What you have to do: Transcribe every line exactly. Leave the pictures behind.

Data segment:
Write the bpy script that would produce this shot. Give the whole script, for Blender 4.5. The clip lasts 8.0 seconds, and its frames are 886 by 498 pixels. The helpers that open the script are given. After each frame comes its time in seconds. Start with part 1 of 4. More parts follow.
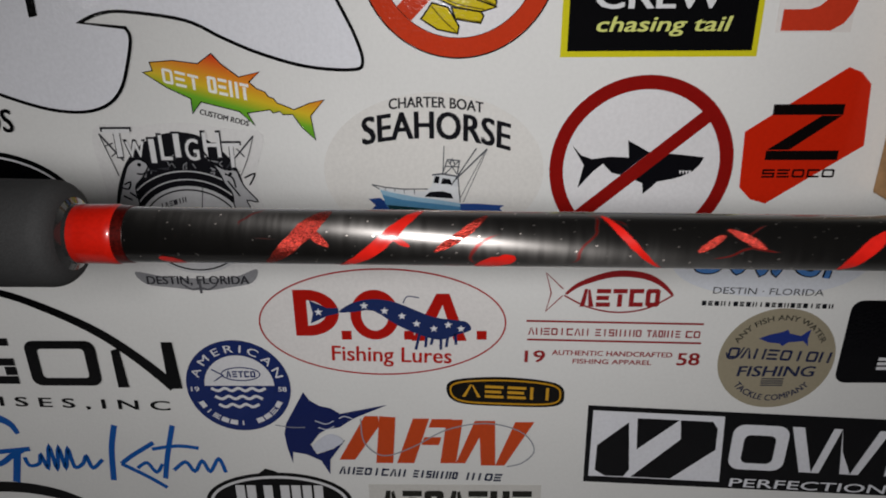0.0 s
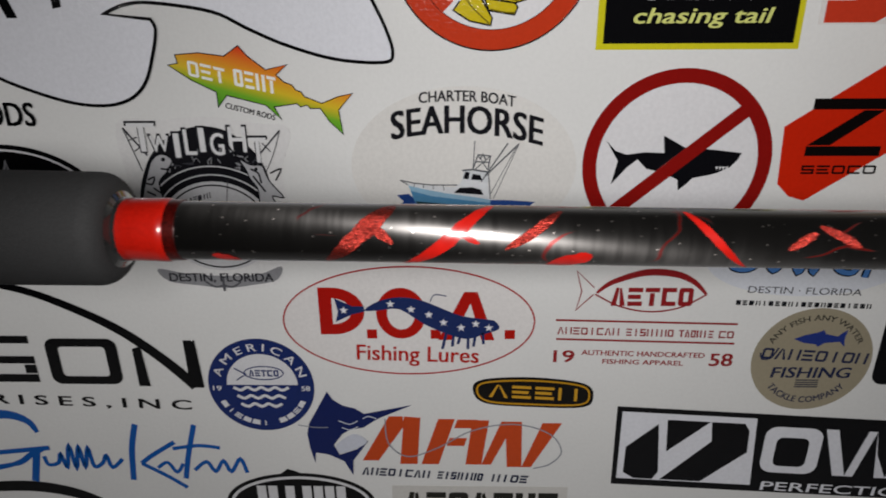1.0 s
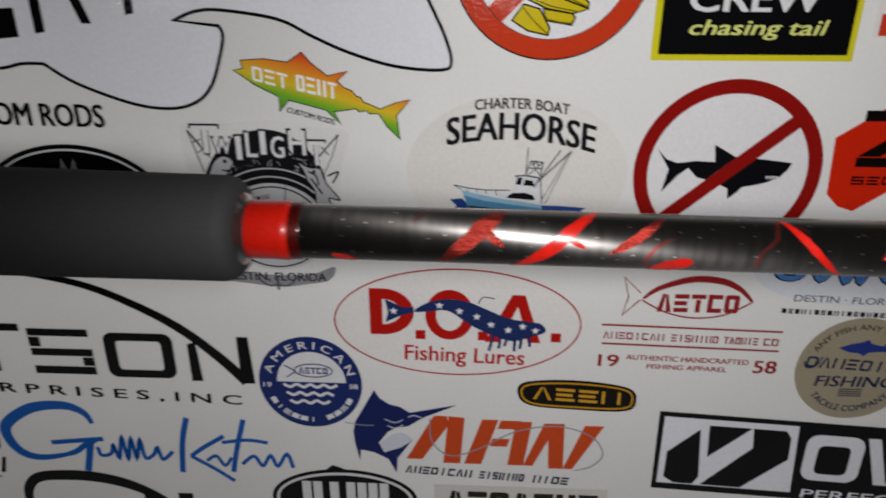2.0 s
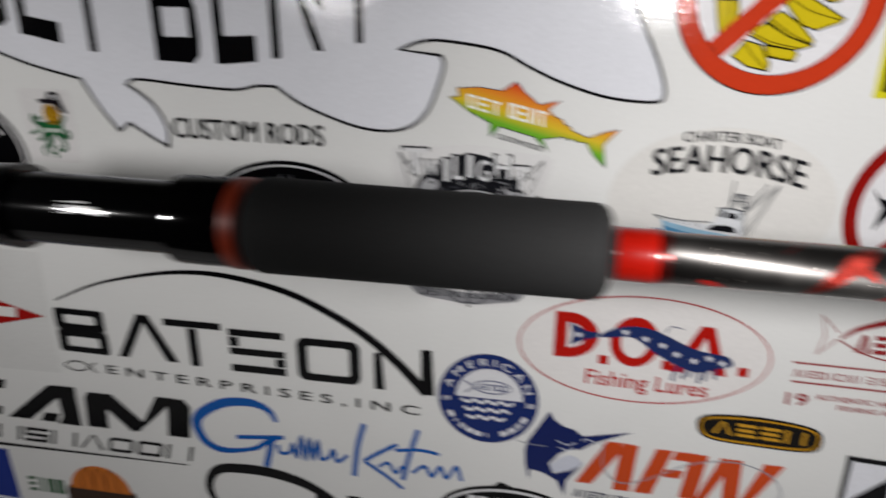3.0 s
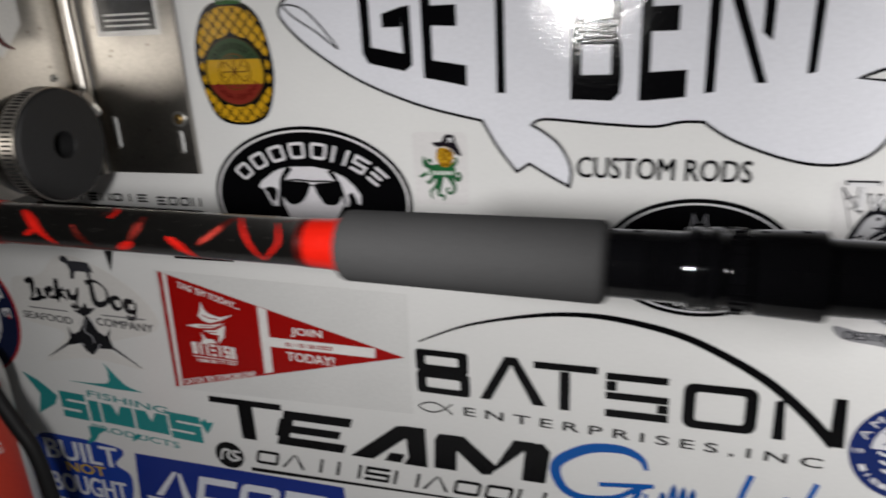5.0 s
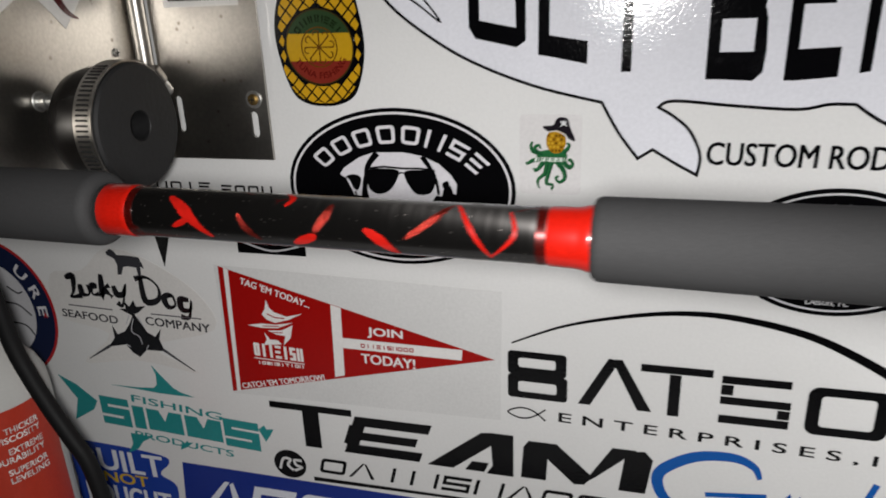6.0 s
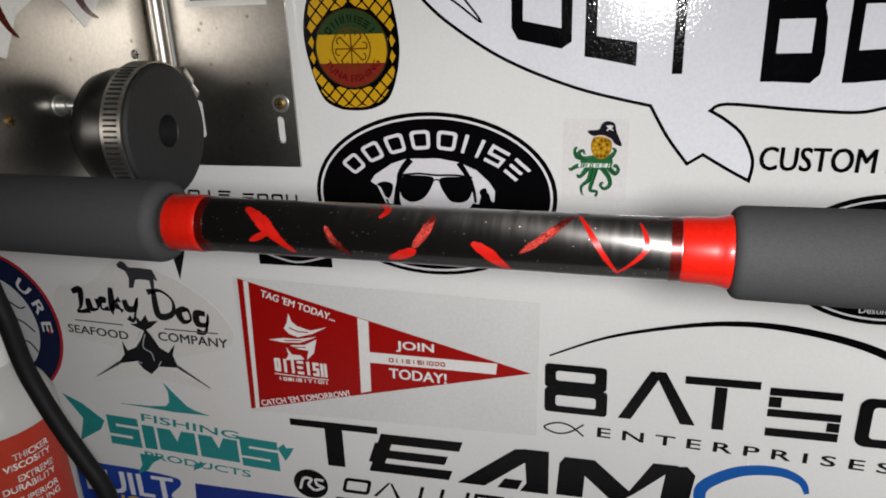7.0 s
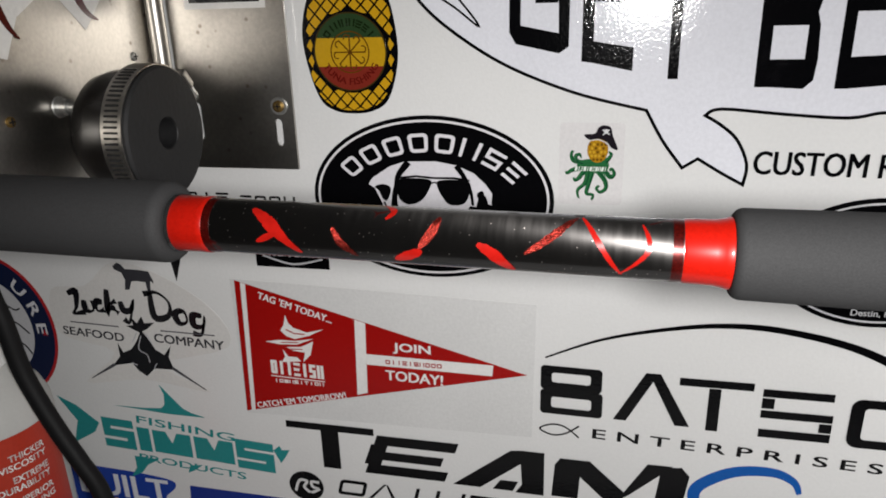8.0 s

Result below:
Write the bpy script that would produce this shot. Give the whole script, for Blender 4.5. The clip lasts 8.0 seconds, and its frames are 886 by 498 pixels. The helpers that open the script are given. After each frame comes its time in seconds. Start with part 1 of 4. More parts follow.
0.0 s
1.0 s
2.0 s
3.0 s
5.0 s
6.0 s
7.0 s
8.0 s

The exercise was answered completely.